What surprised me most listening to Fiona Hardingham’s performance over roughly eight hours was how the book handles its protagonist’s limitations. Rye O’Chanter is not an athlete. She is clumsy, particularly on rooftops, which is exactly where the story places her in the opening pages. Her strength is determination and loyalty, and Durham never cheats by giving her sudden physical prowess she has not earned. That specificity of character is what separates the ALA Notable Books from the also-rans, and it is why The Luck Uglies won the Cybil Award for Middle Grade Speculative Fiction.
Our Take on The Luck Uglies
The premise, monsters have returned but the only people who could defeat them were exiled long ago, is not new. What Durham does with it is. The Luck Uglies themselves are morally ambiguous figures rather than straightforward heroes, and the novel’s central revelation, that the official history of Village Drowning is a deliberate distortion, plays out with real surprise. One reviewer who had read hundreds of books noted that this one stuck with them, which is the kind of endorsement that genre awards cannot manufacture. It took me about three chapters to feel fully committed, which matches what other listeners report, the hook sets slowly but then pulls hard and does not let go.
Why Listen to The Luck Uglies
Fiona Hardingham is well-cast here. Her register for Rye is neither saccharine nor artificially edgy; it is the voice of a kid who has been paying attention to the world around her and does not quite like what she sees. The medieval-flavored setting, ghostly alleys, Bog Noblins, the Luck Uglies in their disguises, benefits from Hardingham’s ability to shift between whimsy and genuine threat. At eight and a half hours, this is a full audiobook experience rather than a quick listen, which works in its favor for sustained family listening.
What to Watch For in The Luck Uglies
The pacing in the first two chapters is deliberate. Durham is establishing Drowning’s rules before he starts breaking them, and that investment pays off considerably later. Adult listeners reading alongside younger audiences should be prepared for darker thematic territory than the cover art suggests: there is real danger here, and the Bog Noblins are not played for comic effect. The novel also ends with clear sequel hooks, which will delight young readers who want more but may frustrate listeners hoping for tighter closure. Durham’s debt to Robin McKinley’s approach to female protagonists is visible throughout, the insistence that Rye’s strength be specific and hard-won rather than generic is what keeps the Luck Uglies series from feeling like another shelf full of middle-grade fantasy with a girl on the cover. The combination of a credible threat, the Bog Noblins are not played for laughs, and a protagonist whose victory comes through stubbornness and loyalty rather than special powers is rarer in the genre than it should be, which is why this series has stayed in print long after many of its contemporaries have disappeared.
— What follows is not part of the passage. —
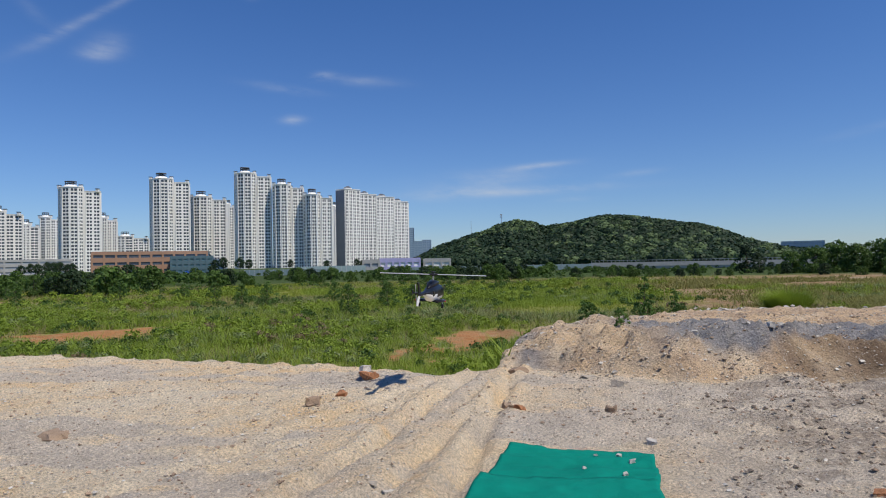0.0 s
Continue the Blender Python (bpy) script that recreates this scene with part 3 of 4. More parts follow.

Who Should Listen to The Luck Uglies
Best for listeners ages 8 to 13, and particularly strong for kids who have already exhausted Septimus Heap or Ranger’s Apprentice and want something with a similarly distinct sense of place. Adults who enjoy middle-grade fantasy on its own terms will find plenty to appreciate, one reviewer noted her enjoyment at 68, which speaks to the book’s genuine cross-generational reach. Skip it if you want a story that resolves cleanly in one volume; The Luck Uglies is the beginning of a longer journey through Drowning’s secrets.
Frequently Asked Questions
Is The Luck Uglies appropriate for sensitive younger listeners, given the darker elements?
The Bog Noblins and the general atmosphere of threat are genuine but not graphic. The book is comparable in tone to early Harry Potter, there is real peril and the village’s repressive rules are unsettling, but nothing approaches horror territory. Most parents report comfort with ages 8 and up.
Does Fiona Hardingham differentiate the supporting characters clearly in the audio version?
Yes. Rye’s mother, her friend Harmonie, and the various authority figures of Drowning each receive a distinct vocal treatment. Hardingham is particularly strong in scenes where Rye interacts with more enigmatic characters, letting ambiguity sit rather than resolving it too quickly.
How many books are in the Luck Uglies series, and does each one stand alone?
There are three books in the series. Each advances the overarching story of Rye and Drowning, so reading out of order would diminish the reveals. The first book introduces the world fully enough to be satisfying on its own, though it ends with open threads.
What makes The Luck Uglies different from other middle-grade fantasy series involving outlaws and monsters?
The book’s central insight is that official history is usually written by the winners. The Luck Uglies are feared as villains, but Rye’s investigation reveals that the story of their exile is far more complicated than anyone in Drowning has been told. That political dimension is rarer in middle-grade fantasy than it should be.